Christoff was, with Nicolai Ghiaurov, the greatest of post-war Filippos. The voice is magnificent. In the great duet with Rodrigo he is commanding yet unsure and questioning. In Filippo’s sublime Act Three aria every emotion is conveyed; in his final utterances there is a sense of suffocating, profound weariness, aching nostalgia and despair. As is often the case in the big confrontation between Philip and the monstrous Grand Inquisitor, the latter is underpowered. Michael Langdon was a fine singer, but he lacks the weight and thuggish gravitas needed. Here I always go back to Ghiaurov with Talvela as the evil churchman (from Vienna in 1970, Myto and various other labels, with Horst Stein conducting). To listen to two such towering voices vie for dramatic supremacy is hair-raising and despite Giulini’s superior conducting his singers don’t scale such heights.
The third member of the male triumvirate, Tito Gobbi, is not entirely satisfactory. There is tremendous face to the voice; like Callas he was a consummate singer-actor and he invests every word of his encounter with Filippo with conviction and a whole range of vocal inflections that bring the music vividly to life. In the ‘auto de fe’ scene, his intervention when he disarms Carlo has great authority. Yet the voice and technique are not Verdian. In the death scene, ‘Per me giunto’ is suave but lacks weight and there is no trill, while ‘O Carlo ascolta’ comes perilously close to sounding like Neapolitan song or verismo.
Both female leads are below par. Brouwenstijn was only 44 at the time, but she sounds very matronly and in the opening duet the high notes are shrill and off-key. On too many occasions she takes notes from below. This is a pity, because her characterisation is often very fine. But this is not enough to mask the tonal and technical problems. And Fedora Barbieri is no Eboli. Her opening Moorish aria is ungainly and often flat and ‘O don fatale’ is simply beyond her. There are two B naturals, which she can get nowhere near, and nowhere does she rise above A. To compare her with Shirley Verrett on both the Stein and studio Giulini is unfair, but Verrett simply blazes with all the right notes and, in Vienna, brings the house down.

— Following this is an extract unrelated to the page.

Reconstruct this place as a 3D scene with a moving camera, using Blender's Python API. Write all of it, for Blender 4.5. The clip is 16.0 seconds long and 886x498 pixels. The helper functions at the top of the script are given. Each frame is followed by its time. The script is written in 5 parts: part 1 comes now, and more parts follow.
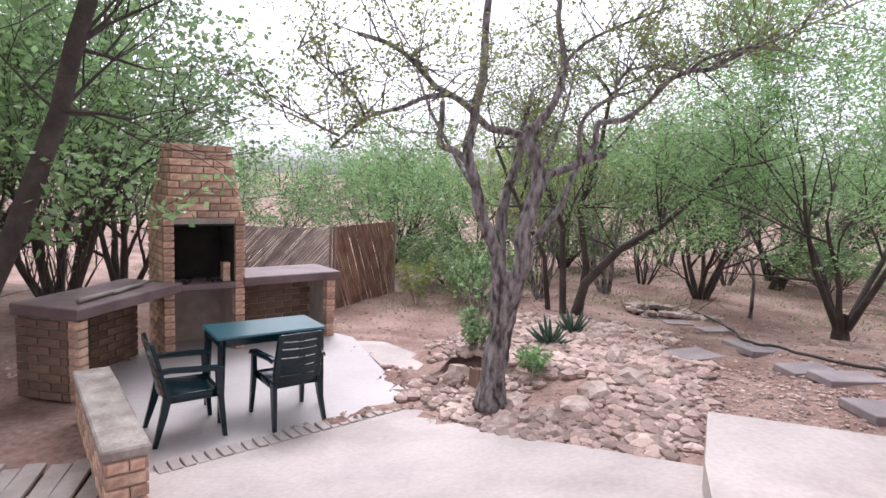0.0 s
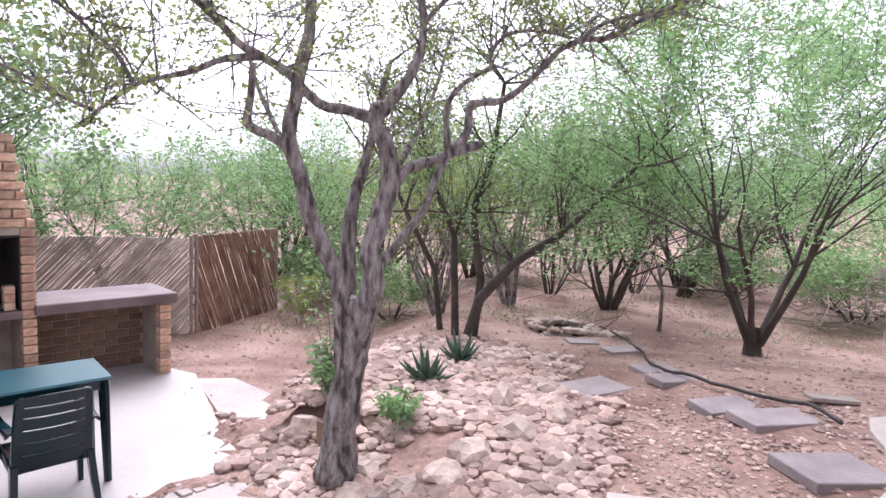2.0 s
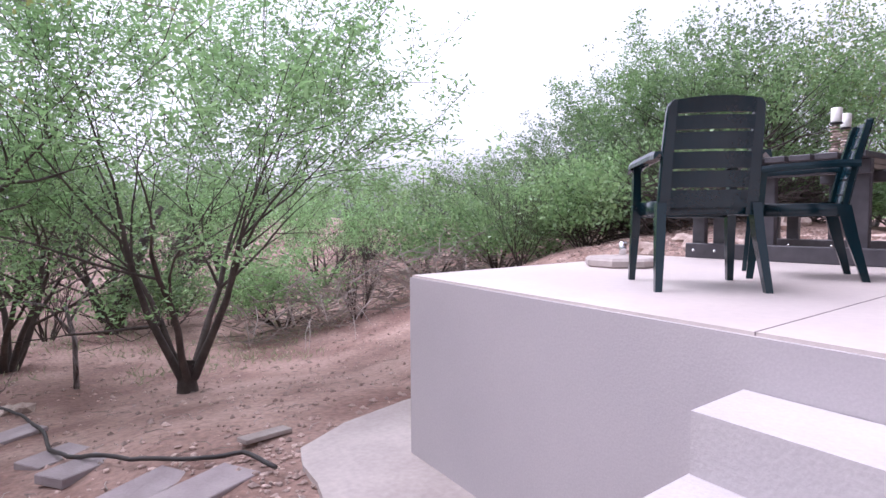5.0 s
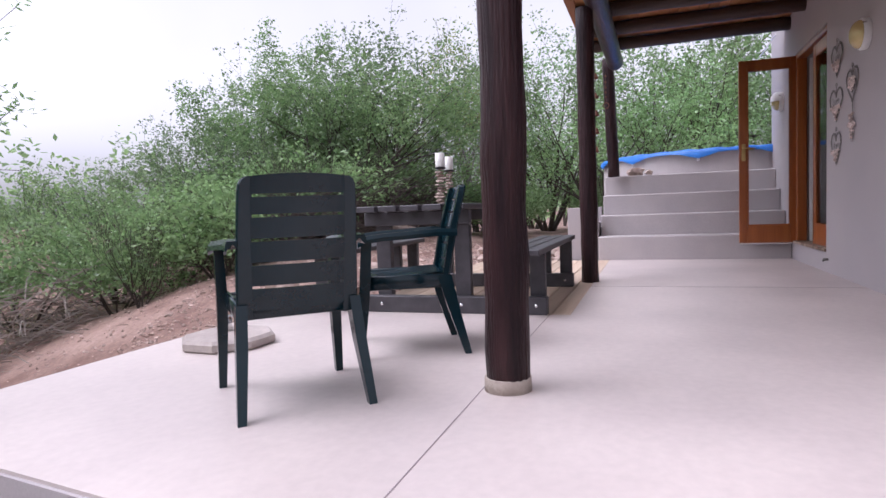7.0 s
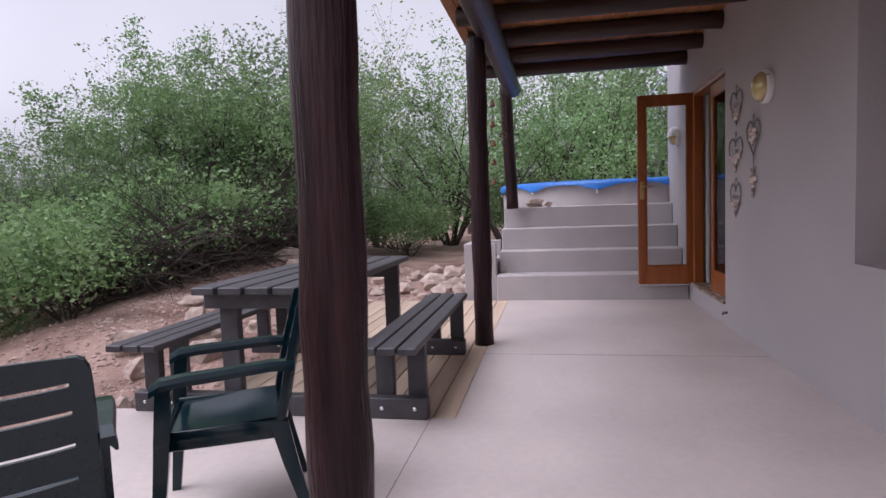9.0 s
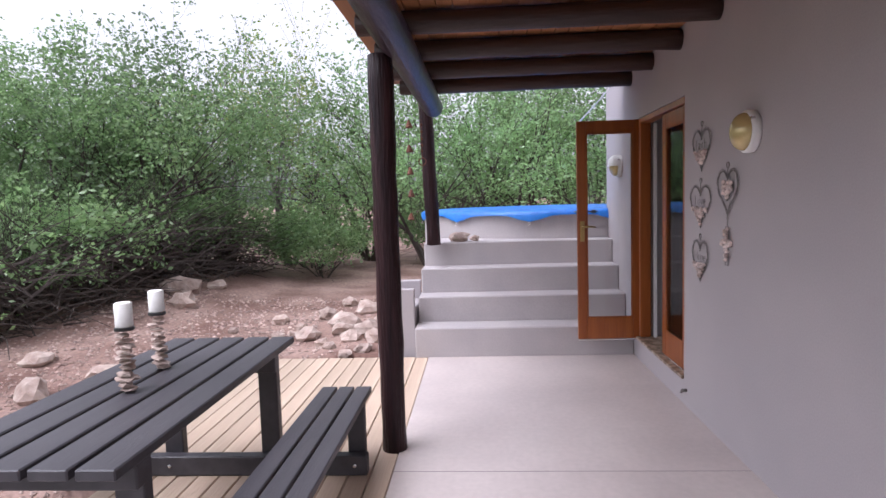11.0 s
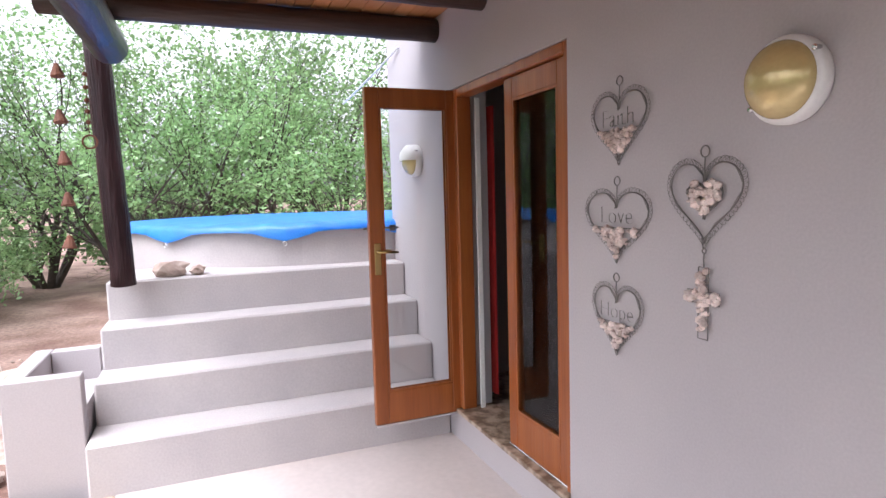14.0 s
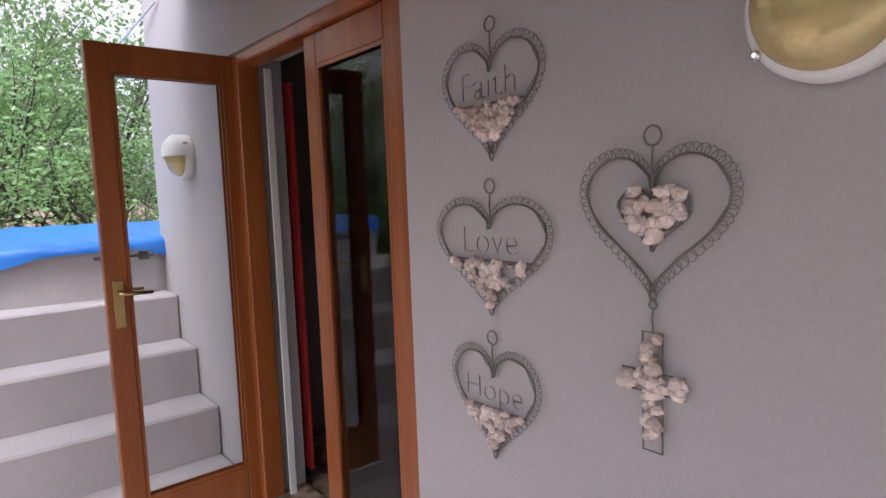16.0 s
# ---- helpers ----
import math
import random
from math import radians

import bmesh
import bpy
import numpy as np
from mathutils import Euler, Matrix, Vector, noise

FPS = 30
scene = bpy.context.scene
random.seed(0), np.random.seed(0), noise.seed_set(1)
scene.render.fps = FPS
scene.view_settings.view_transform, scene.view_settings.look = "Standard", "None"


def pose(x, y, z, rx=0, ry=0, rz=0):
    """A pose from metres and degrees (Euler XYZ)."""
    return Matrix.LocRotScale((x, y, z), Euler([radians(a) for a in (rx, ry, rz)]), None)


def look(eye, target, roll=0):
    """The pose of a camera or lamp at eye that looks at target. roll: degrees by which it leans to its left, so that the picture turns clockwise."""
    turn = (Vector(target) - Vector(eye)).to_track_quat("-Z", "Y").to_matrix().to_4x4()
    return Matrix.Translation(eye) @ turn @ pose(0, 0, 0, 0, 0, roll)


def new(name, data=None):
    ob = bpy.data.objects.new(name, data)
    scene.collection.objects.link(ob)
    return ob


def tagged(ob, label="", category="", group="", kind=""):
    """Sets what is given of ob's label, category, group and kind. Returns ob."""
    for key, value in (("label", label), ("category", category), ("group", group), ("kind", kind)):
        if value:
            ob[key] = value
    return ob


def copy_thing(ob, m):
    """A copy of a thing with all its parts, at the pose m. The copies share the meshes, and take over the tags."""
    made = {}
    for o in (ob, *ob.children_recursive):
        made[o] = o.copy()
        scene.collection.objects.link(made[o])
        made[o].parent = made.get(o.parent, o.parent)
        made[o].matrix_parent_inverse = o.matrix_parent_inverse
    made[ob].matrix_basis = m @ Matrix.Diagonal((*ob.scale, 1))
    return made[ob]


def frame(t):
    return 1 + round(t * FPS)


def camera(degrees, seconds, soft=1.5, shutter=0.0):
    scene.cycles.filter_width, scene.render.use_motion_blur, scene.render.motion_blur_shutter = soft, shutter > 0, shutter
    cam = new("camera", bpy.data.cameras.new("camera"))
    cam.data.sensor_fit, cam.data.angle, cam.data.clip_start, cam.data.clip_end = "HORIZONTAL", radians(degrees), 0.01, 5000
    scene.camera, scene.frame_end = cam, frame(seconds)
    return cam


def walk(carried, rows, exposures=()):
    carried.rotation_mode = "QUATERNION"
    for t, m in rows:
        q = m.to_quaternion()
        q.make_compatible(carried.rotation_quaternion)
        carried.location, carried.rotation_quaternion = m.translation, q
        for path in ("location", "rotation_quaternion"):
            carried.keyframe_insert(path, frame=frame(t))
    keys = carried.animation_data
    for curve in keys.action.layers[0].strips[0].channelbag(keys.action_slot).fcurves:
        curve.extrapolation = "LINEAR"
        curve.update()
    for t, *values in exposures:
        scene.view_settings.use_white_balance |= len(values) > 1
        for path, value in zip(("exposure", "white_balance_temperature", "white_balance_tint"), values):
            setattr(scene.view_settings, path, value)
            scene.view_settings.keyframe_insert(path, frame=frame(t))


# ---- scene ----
cam = camera(73.1, 16.0)
PATH = [
    (0, (-0.974, -0.792, 0.338), (-1.611, 1.089, 0.104), 2.4),
    (0.5, (-0.918, -0.467, 0.319), (-1.543, 1.419, 0.089), 2.5),
    (1, (-0.858, -0.155, 0.319), (-1.457, 1.74, 0.091), 2.6),
    (1.5, (-0.835, 0.158, 0.326), (-1.307, 2.089, 0.109), 2.5),
    (2, (-0.792, 0.471, 0.305), (-1.18, 2.422, 0.1), 2.5),
    (2.5, (-0.728, 0.718, 0.312), (-1.032, 2.685, 0.116), 2.5),
    (3, (-0.69, 0.913, 0.334), (-0.686, 2.906, 0.161), 2.4),
    (3.5, (-0.615, 1.076, 0.311), (-0.343, 3.052, 0.161), 2.0),
    (4, (-0.515, 1.198, 0.315), (-0.039, 3.136, 0.182), 1.8),
    (4.5, (-0.432, 1.303, 0.311), (0.38, 3.128, 0.2), 1.2),
    (5, (-0.329, 1.375, 0.332), (0.924, 2.93, 0.225), -0.3),
    (5.2, (-0.281, 1.418, 0.332), (1.098, 2.863, 0.224), -0.9),
    (7.3, (0.533, 1.513, 0.766), (2.438, 2.107, 0.637), -2.1),
    (8, (0.775, 1.508, 0.909), (2.706, 2.013, 0.775), -2.1),
    (8.5, (0.95, 1.499, 1.004), (2.901, 1.917, 0.865), -2.1),
    (9, (1.167, 1.47, 1.13), (3.128, 1.833, 0.985), -2.0),
    (11.3, (2.528, 1.482, 1.565), (4.52, 1.524, 1.397), -1.4),
    (11.5, (2.681, 1.485, 1.57), (4.674, 1.469, 1.398), -1.2),
    (12, (3.115, 1.496, 1.559), (5.104, 1.382, 1.383), -1.4),
    (12.5, (3.513, 1.507, 1.552), (5.493, 1.281, 1.376), -1.1),
    (13, (3.854, 1.514, 1.577), (5.794, 1.061, 1.395), -1.4),
    (13.5, (4.208, 1.494, 1.58), (6.113, 0.914, 1.395), -1.6),
    (14, (4.499, 1.467, 1.588), (6.349, 0.728, 1.408), -1.6),
    (14.5, (4.727, 1.395, 1.596), (6.469, 0.43, 1.41), -1.7),
    (15, (4.969, 1.277, 1.59), (6.621, 0.164, 1.408), -2.1),
    (15.5, (5.181, 1.087, 1.608), (6.793, -0.082, 1.419), -2.0),
    (16, (5.333, 1.003, 1.614), (6.869, -0.263, 1.421), -2.1),
]
walk(cam, [(t, look(e, a, r)) for t, e, a, r in PATH],
     exposures=[(0.0, 0.84, 6050, 18), (2.0, 1.12, 5950, 21), (3.5, 1.22, 5850, 26), (5.2, 0.70, 5750, 26), (7.3, 0.36, 5950, 22), (9.0, 0.06, 6000, 22), (11.3, 0.75, 5900, 18), (13.0, 1.27, 5970, 15), (14.5, 1.38, 6050, 13), (15.0, 1.08, 6050, 14), (16.0, 0.95, 6050, 14)])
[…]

Of the chorus little good can be said: ensemble is precarious and the men in particular are seriously flat. The orchestra is rather better; there are some superb woodwind solos and the string tone is well nourished. Being live, occasional ensemble lapses and wrong notes are inevitable, and this sounds like a band approaching international class.
Carlo Maria Giulini is in superb form. As ever in the opera house he favours tempos that are never extreme and there is an enormous sense of span and concentration. Different sections are seamlessly integrated and the introduction to the final act is profoundly moving, with an innate understanding of Verdian phrasing. The only exception is the short first act. Here the tempos are slightly too lethargic and there isn’t sufficient rhythmic élan and variety.
Aurally things are less than ideal; there is pitch instability and distortion at the start of the first act. I checked the sound against a Paragon LP transfer just to make sure that some of the cast’s intonation problems weren’t caused by the current transfer. I found that these ‘pirate’ LPs had better pitch control than these ‘official’ CDs, but, yes, the singers are still off-key, although the compact discs (beautifully presented with a booklet including text, translations and photographs) do have greater presence, definition and less background noise.
Despite misgivings about some aspects of the performance this is still a ‘must have’ set, capturing as it does a seminal production and a piece of operatic history.